GOAL :: Repeat, exactly and in full, the lines of the listing below, but without any pictures.

INFORMATION PROVIDED ::
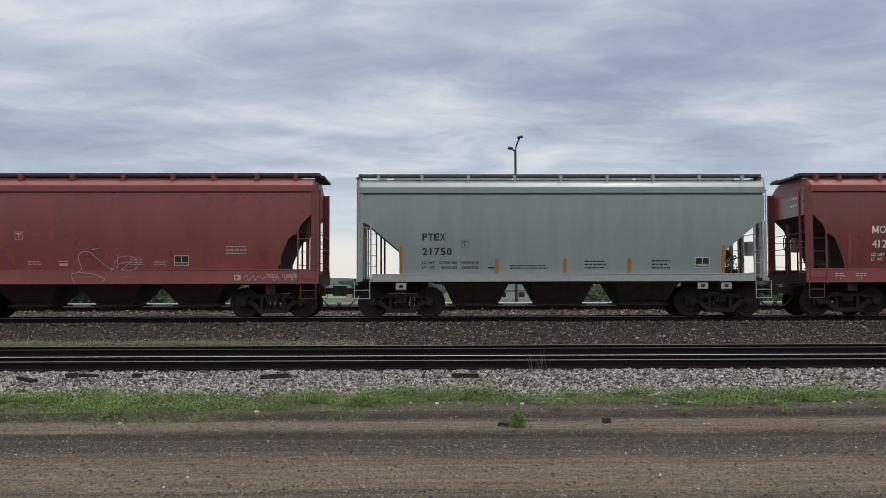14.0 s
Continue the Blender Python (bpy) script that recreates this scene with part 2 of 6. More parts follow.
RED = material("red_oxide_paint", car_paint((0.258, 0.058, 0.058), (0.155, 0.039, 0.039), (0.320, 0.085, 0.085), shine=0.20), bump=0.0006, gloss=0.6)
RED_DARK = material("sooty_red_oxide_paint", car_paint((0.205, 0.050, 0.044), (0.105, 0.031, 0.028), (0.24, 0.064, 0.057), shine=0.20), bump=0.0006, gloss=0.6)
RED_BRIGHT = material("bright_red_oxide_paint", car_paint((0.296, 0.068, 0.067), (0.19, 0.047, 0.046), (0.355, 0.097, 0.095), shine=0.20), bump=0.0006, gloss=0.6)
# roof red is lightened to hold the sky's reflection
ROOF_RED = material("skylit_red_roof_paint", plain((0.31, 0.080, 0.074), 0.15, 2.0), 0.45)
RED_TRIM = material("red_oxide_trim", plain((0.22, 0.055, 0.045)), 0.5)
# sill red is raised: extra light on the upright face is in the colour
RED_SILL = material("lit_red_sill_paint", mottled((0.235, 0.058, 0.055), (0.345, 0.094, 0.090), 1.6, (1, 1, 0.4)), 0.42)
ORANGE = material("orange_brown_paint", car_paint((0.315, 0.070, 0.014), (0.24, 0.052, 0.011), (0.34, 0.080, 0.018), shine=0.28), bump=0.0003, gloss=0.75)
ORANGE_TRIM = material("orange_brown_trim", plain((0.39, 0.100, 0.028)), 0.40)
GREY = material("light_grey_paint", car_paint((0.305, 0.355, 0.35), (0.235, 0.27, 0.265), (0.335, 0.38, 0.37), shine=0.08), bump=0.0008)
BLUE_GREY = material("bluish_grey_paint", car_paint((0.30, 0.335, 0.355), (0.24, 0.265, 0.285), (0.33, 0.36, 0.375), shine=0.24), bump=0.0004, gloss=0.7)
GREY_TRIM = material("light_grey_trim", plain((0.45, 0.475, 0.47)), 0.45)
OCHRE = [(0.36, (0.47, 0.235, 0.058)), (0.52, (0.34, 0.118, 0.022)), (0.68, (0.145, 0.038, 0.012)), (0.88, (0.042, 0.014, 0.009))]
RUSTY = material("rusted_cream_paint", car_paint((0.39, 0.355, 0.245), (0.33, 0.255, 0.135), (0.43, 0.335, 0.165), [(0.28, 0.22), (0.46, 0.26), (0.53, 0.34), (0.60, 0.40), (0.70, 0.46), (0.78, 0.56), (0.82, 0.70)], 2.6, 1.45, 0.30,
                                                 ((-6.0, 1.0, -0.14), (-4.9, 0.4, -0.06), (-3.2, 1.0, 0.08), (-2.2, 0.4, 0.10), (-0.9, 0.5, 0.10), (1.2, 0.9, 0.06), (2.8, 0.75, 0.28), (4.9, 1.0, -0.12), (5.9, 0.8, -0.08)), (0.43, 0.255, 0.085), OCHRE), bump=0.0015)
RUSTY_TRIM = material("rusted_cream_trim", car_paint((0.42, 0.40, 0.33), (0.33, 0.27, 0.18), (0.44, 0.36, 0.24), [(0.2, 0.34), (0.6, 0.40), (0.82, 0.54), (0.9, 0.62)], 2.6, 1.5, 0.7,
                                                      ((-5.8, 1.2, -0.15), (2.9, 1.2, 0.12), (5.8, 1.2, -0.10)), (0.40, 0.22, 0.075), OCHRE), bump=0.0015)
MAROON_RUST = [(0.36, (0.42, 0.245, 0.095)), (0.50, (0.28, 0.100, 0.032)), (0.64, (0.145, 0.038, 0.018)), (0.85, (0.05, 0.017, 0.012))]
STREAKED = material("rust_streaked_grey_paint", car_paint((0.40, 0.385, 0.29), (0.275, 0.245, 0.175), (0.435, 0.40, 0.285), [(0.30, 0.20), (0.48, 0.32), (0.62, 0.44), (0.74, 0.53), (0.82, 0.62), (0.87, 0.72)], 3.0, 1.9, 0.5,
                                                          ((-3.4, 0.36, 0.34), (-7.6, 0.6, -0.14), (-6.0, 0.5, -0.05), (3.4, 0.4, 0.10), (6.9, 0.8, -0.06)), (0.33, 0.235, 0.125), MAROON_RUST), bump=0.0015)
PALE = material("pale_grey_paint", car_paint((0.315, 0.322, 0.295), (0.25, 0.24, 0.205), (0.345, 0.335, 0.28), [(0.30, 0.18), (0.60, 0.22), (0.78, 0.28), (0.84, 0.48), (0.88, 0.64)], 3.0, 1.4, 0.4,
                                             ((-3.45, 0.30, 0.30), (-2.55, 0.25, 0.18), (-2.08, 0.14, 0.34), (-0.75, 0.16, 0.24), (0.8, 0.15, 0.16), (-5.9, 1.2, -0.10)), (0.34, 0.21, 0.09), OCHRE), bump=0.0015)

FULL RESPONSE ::
14.0 s
Continue the Blender Python (bpy) script that recreates this scene with part 2 of 6. More parts follow.
RED = material("red_oxide_paint", car_paint((0.258, 0.058, 0.058), (0.155, 0.039, 0.039), (0.320, 0.085, 0.085), shine=0.20), bump=0.0006, gloss=0.6)
RED_DARK = material("sooty_red_oxide_paint", car_paint((0.205, 0.050, 0.044), (0.105, 0.031, 0.028), (0.24, 0.064, 0.057), shine=0.20), bump=0.0006, gloss=0.6)
RED_BRIGHT = material("bright_red_oxide_paint", car_paint((0.296, 0.068, 0.067), (0.19, 0.047, 0.046), (0.355, 0.097, 0.095), shine=0.20), bump=0.0006, gloss=0.6)
# roof red is lightened to hold the sky's reflection
ROOF_RED = material("skylit_red_roof_paint", plain((0.31, 0.080, 0.074), 0.15, 2.0), 0.45)
RED_TRIM = material("red_oxide_trim", plain((0.22, 0.055, 0.045)), 0.5)
# sill red is raised: extra light on the upright face is in the colour
RED_SILL = material("lit_red_sill_paint", mottled((0.235, 0.058, 0.055), (0.345, 0.094, 0.090), 1.6, (1, 1, 0.4)), 0.42)
ORANGE = material("orange_brown_paint", car_paint((0.315, 0.070, 0.014), (0.24, 0.052, 0.011), (0.34, 0.080, 0.018), shine=0.28), bump=0.0003, gloss=0.75)
ORANGE_TRIM = material("orange_brown_trim", plain((0.39, 0.100, 0.028)), 0.40)
GREY = material("light_grey_paint", car_paint((0.305, 0.355, 0.35), (0.235, 0.27, 0.265), (0.335, 0.38, 0.37), shine=0.08), bump=0.0008)
BLUE_GREY = material("bluish_grey_paint", car_paint((0.30, 0.335, 0.355), (0.24, 0.265, 0.285), (0.33, 0.36, 0.375), shine=0.24), bump=0.0004, gloss=0.7)
GREY_TRIM = material("light_grey_trim", plain((0.45, 0.475, 0.47)), 0.45)
OCHRE = [(0.36, (0.47, 0.235, 0.058)), (0.52, (0.34, 0.118, 0.022)), (0.68, (0.145, 0.038, 0.012)), (0.88, (0.042, 0.014, 0.009))]
RUSTY = material("rusted_cream_paint", car_paint((0.39, 0.355, 0.245), (0.33, 0.255, 0.135), (0.43, 0.335, 0.165), [(0.28, 0.22), (0.46, 0.26), (0.53, 0.34), (0.60, 0.40), (0.70, 0.46), (0.78, 0.56), (0.82, 0.70)], 2.6, 1.45, 0.30,
                                                 ((-6.0, 1.0, -0.14), (-4.9, 0.4, -0.06), (-3.2, 1.0, 0.08), (-2.2, 0.4, 0.10), (-0.9, 0.5, 0.10), (1.2, 0.9, 0.06), (2.8, 0.75, 0.28), (4.9, 1.0, -0.12), (5.9, 0.8, -0.08)), (0.43, 0.255, 0.085), OCHRE), bump=0.0015)
RUSTY_TRIM = material("rusted_cream_trim", car_paint((0.42, 0.40, 0.33), (0.33, 0.27, 0.18), (0.44, 0.36, 0.24), [(0.2, 0.34), (0.6, 0.40), (0.82, 0.54), (0.9, 0.62)], 2.6, 1.5, 0.7,
                                                      ((-5.8, 1.2, -0.15), (2.9, 1.2, 0.12), (5.8, 1.2, -0.10)), (0.40, 0.22, 0.075), OCHRE), bump=0.0015)
MAROON_RUST = [(0.36, (0.42, 0.245, 0.095)), (0.50, (0.28, 0.100, 0.032)), (0.64, (0.145, 0.038, 0.018)), (0.85, (0.05, 0.017, 0.012))]
STREAKED = material("rust_streaked_grey_paint", car_paint((0.40, 0.385, 0.29), (0.275, 0.245, 0.175), (0.435, 0.40, 0.285), [(0.30, 0.20), (0.48, 0.32), (0.62, 0.44), (0.74, 0.53), (0.82, 0.62), (0.87, 0.72)], 3.0, 1.9, 0.5,
                                                          ((-3.4, 0.36, 0.34), (-7.6, 0.6, -0.14), (-6.0, 0.5, -0.05), (3.4, 0.4, 0.10), (6.9, 0.8, -0.06)), (0.33, 0.235, 0.125), MAROON_RUST), bump=0.0015)
PALE = material("pale_grey_paint", car_paint((0.315, 0.322, 0.295), (0.25, 0.24, 0.205), (0.345, 0.335, 0.28), [(0.30, 0.18), (0.60, 0.22), (0.78, 0.28), (0.84, 0.48), (0.88, 0.64)], 3.0, 1.4, 0.4,
                                             ((-3.45, 0.30, 0.30), (-2.55, 0.25, 0.18), (-2.08, 0.14, 0.34), (-0.75, 0.16, 0.24), (0.8, 0.15, 0.16), (-5.9, 1.2, -0.10)), (0.34, 0.21, 0.09), OCHRE), bump=0.0015)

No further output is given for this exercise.